'''
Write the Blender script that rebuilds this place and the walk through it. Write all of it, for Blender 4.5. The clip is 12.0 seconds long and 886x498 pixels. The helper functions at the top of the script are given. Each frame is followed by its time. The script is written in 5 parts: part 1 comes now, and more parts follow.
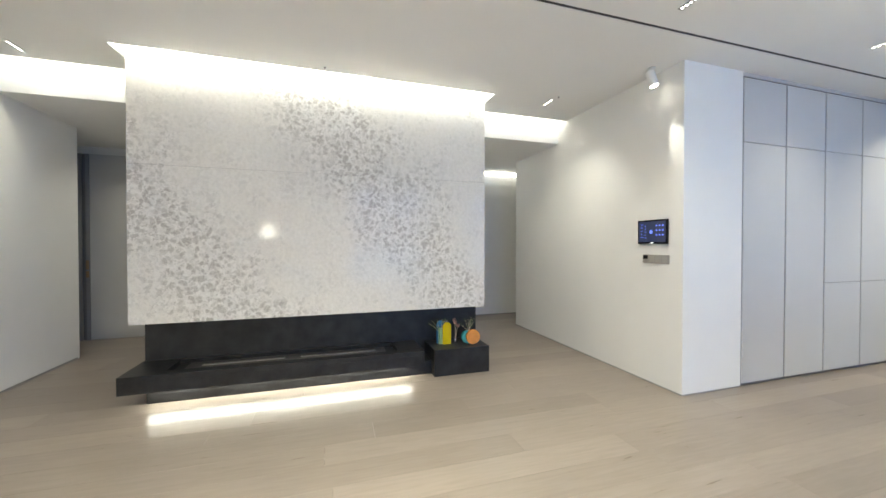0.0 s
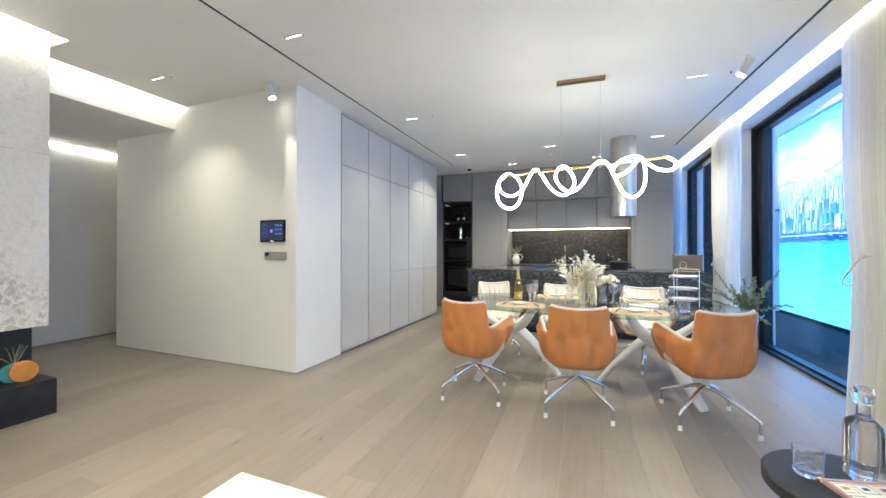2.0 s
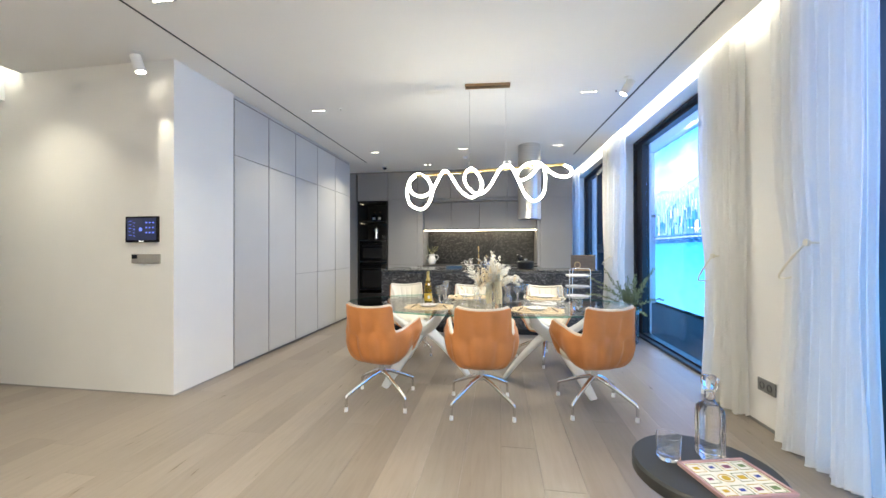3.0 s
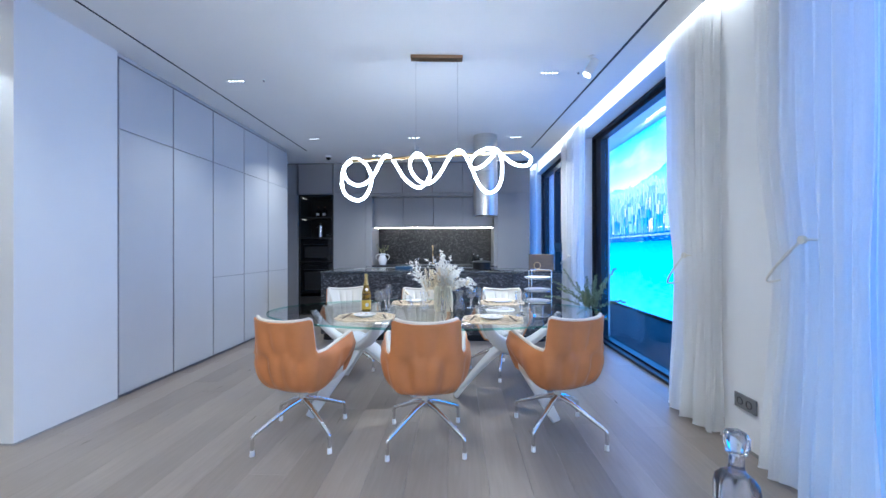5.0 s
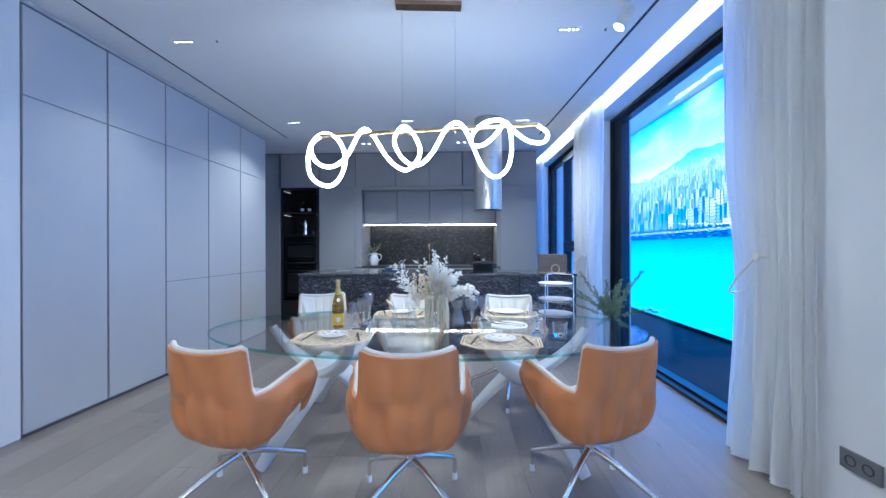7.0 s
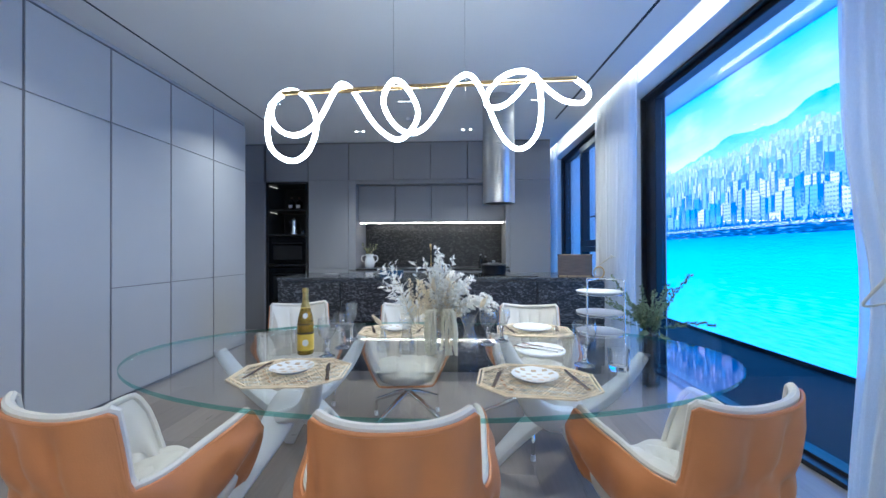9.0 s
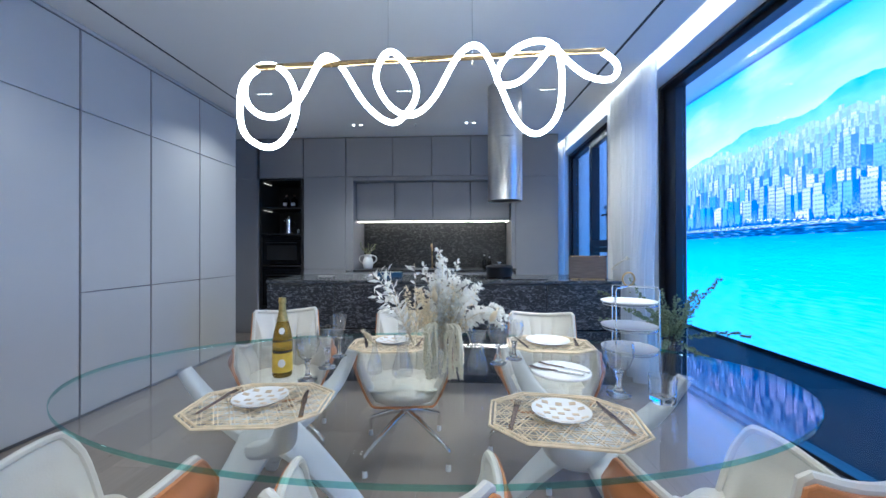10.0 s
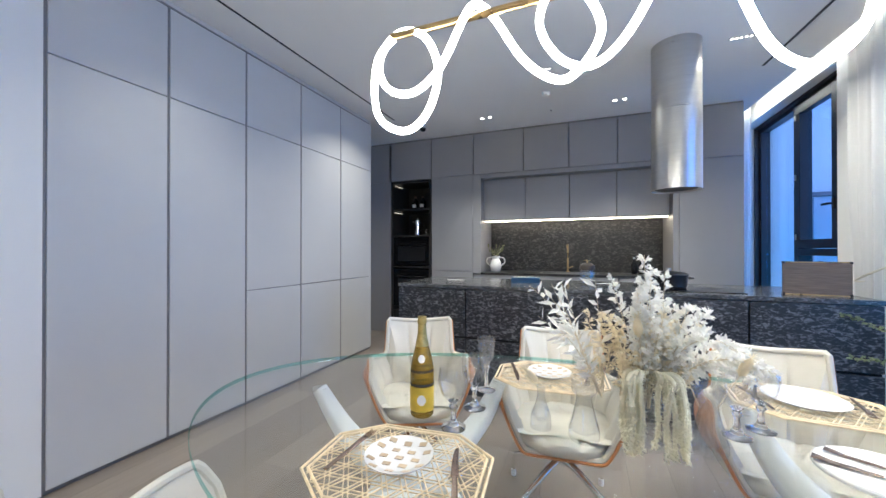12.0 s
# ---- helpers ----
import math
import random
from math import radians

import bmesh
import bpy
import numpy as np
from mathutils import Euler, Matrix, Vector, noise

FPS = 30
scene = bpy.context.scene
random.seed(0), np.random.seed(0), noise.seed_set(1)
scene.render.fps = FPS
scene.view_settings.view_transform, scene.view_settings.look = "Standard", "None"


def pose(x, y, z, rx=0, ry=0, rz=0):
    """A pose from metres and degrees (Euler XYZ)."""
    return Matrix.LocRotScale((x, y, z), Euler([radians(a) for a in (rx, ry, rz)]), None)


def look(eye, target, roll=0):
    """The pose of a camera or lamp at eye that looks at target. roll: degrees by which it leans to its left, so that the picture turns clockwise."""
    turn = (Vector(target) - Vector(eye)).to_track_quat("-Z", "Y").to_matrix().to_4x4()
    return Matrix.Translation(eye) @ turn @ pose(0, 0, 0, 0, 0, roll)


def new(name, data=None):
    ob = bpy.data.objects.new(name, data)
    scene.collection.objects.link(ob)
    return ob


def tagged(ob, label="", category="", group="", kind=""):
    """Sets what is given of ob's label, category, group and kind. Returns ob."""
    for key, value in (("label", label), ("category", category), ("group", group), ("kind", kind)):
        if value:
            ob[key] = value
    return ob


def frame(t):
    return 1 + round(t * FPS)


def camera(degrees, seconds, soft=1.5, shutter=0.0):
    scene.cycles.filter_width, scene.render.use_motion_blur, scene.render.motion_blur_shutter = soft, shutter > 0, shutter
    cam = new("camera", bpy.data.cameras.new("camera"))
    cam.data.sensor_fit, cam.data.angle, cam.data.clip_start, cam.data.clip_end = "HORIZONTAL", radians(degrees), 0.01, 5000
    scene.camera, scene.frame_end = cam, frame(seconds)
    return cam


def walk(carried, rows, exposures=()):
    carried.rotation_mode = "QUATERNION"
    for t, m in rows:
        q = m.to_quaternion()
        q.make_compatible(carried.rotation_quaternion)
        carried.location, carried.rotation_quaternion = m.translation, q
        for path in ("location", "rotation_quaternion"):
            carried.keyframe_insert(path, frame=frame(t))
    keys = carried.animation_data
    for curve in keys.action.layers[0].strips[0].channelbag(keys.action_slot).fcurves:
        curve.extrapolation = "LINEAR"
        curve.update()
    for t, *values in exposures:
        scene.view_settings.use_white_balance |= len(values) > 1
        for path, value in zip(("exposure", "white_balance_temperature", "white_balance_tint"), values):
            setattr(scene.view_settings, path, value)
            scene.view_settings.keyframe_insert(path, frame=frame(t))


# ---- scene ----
cam = camera(101.3, 12.0)
PATH = [
    (0, (0.026, -0.415, 1.34), (-1.884, 0.177, 1.315), 0.0),
    (0.5, (0.149, -0.381, 1.325), (-1.578, 0.627, 1.303), 0.4),
    (1, (0.214, -0.377, 1.301), (-1.187, 1.05, 1.291), 0.3),
    (1.5, (0.274, -0.39, 1.276), (-0.754, 1.326, 1.279), 0.1),
    (2, (0.326, -0.37, 1.255), (-0.394, 1.495, 1.264), 0.0),
    (2.5, (0.37, -0.327, 1.267), (-0.116, 1.613, 1.272), -0.1),
    (3, (0.418, -0.235, 1.269), (0.111, 1.741, 1.277), -0.1),
    (3.5, (0.462, -0.125, 1.272), (0.266, 1.865, 1.278), -0.1),
    (5.5, (0.493, 0.459, 1.264), (0.412, 2.457, 1.267), -0.1),
    (6, (0.505, 0.618, 1.271), (0.422, 2.617, 1.273), -0.1),
    (6.5, (0.509, 0.804, 1.268), (0.425, 2.802, 1.27), -0.1),
    (7, (0.503, 0.975, 1.266), (0.42, 2.974, 1.264), -0.1),
    (9, (0.454, 1.623, 1.237), (0.362, 3.621, 1.248), -0.2),
    (9.5, (0.445, 1.772, 1.247), (0.352, 3.77, 1.255), -0.1),
    (10, (0.435, 1.903, 1.252), (0.335, 3.9, 1.259), -0.1),
    (10.5, (0.397, 2.028, 1.264), (0.269, 4.024, 1.269), -0.1),
    (11, (0.344, 2.123, 1.267), (0.094, 4.107, 1.273), -0.1),
    (11.5, (0.284, 2.214, 1.276), (-0.171, 4.161, 1.282), -0.0),
    (12, (0.201, 2.276, 1.273), (-0.529, 4.139, 1.281), -0.0),
]
walk(cam, [(t, look(eye, target, roll)) for t, eye, target, roll in PATH],
     [(0, 0.66, 6950, 0), (1.5, 0.61, 7050, 0), (3.7, 0.55, 7400, 3), (5.3, 0.22, 5000, 5), (7.2, 0.10, 4950, 4), (9.0, -0.10, 5350, 2), (10.5, -0.13, 5600, 2), (11.4, -0.02, 6150, 4), (12, 0.28, 6300, 4)])

# ---- world and exposure ----
world = bpy.data.worlds.new("world")
scene.world = world
world.use_nodes = True
world.node_tree.nodes["Background"].inputs[0].default_value = (0.02, 0.05, 0.09, 1)
world.node_tree.nodes["Background"].inputs[1].default_value = 0.3

CEIL = 2.953
SCREEN = 1.75      # brightness of the outdoor display
COVE = 14.0       # brightness of the cove strips
DOWN = 10.0        # watts of each ceiling downlight
TUBE = 24.0       # brightness of the pendant
SPOT = 24.0       # watts of the wall spotlights


# ---- materials ----
def mat(name, color, rough=0.5, metal=0.0, vary=0.06, scale=6.0, bump=0.0, bump_scale=60.0, spec=0.5, coat=0.0,
        stretch=(1, 1, 1), trans=0.0, ior=1.45, sheen=0.0, rvary=0.06):
    m = bpy.data.materials.new(name)
    m.use_nodes = True
    nt = m.node_tree
    b = nt.nodes["Principled BSDF"]
    b.inputs["Roughness"].default_value = rough
    b.inputs["Metallic"].default_value = metal
    b.inputs["Specular IOR Level"].default_value = spec
    b.inputs["Coat Weight"].default_value = coat
    b.inputs["Transmission Weight"].default_value = trans
    b.inputs["IOR"].default_value = ior
    b.inputs["Sheen Weight"].default_value = sheen
    co = nt.nodes.new("ShaderNodeTexCoord")
    mp = nt.nodes.new("ShaderNodeMapping")
    mp.inputs["Scale"].default_value = stretch
    nt.links.new(co.outputs["Object"], mp.inputs[0])
    n = nt.nodes.new("ShaderNodeTexNoise")
    n.inputs["Scale"].default_value = scale
    n.inputs["Detail"].default_value = 6
    nt.links.new(mp.outputs[0], n.inputs["Vector"])
    r = nt.nodes.new("ShaderNodeValToRGB")
    r.color_ramp.elements[0].position, r.color_ramp.elements[1].position = 0.3, 0.7
    r.color_ramp.elements[0].color = (*[c * (1 - vary) for c in color], 1)
    r.color_ramp.elements[1].color = (*[min(1, c * (1 + vary)) for c in color], 1)
    nt.links.new(n.outputs[0], r.inputs[0])
    nt.links.new(r.outputs[0], b.inputs["Base Color"])
    if rvary:
        mr = nt.nodes.new("ShaderNodeMapRange")
        mr.inputs["To Min"].default_value = max(0, rough - rvary)
        mr.inputs["To Max"].default_value = rough + rvary
        nt.links.new(n.outputs[0], mr.inputs[0])
        nt.links.new(mr.outputs[0], b.inputs["Roughness"])
    if bump:
        n2 = nt.nodes.new("ShaderNodeTexNoise")
        n2.inputs["Scale"].default_value = bump_scale
        n2.inputs["Detail"].default_value = 4
        nt.links.new(mp.outputs[0], n2.inputs["Vector"])
        bp = nt.nodes.new("ShaderNodeBump")
        bp.inputs["Strength"].default_value = bump
        bp.inputs["Distance"].default_value = 0.01
        nt.links.new(n2.outputs[0], bp.inputs["Height"])
        nt.links.new(bp.outputs[0], b.inputs["Normal"])
    return m


def glow(name, color, strength, base=0.8):
    m = bpy.data.materials.new(name)
    m.use_nodes = True
    b = m.node_tree.nodes["Principled BSDF"]
    b.inputs["Base Color"].default_value = (base, base, base, 1)
    b.inputs["Emission Color"].default_value = (*color, 1)
    b.inputs["Emission Strength"].default_value = strength
    return m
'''
STATED TASK –
Collect the lines of the data that carry the word "None".

ANSWER –
scene.view_settings.view_transform, scene.view_settings.look = "Standard", "None"
    return Matrix.LocRotScale((x, y, z), Euler([radians(a) for a in (rx, ry, rz)]), None)
def new(name, data=None):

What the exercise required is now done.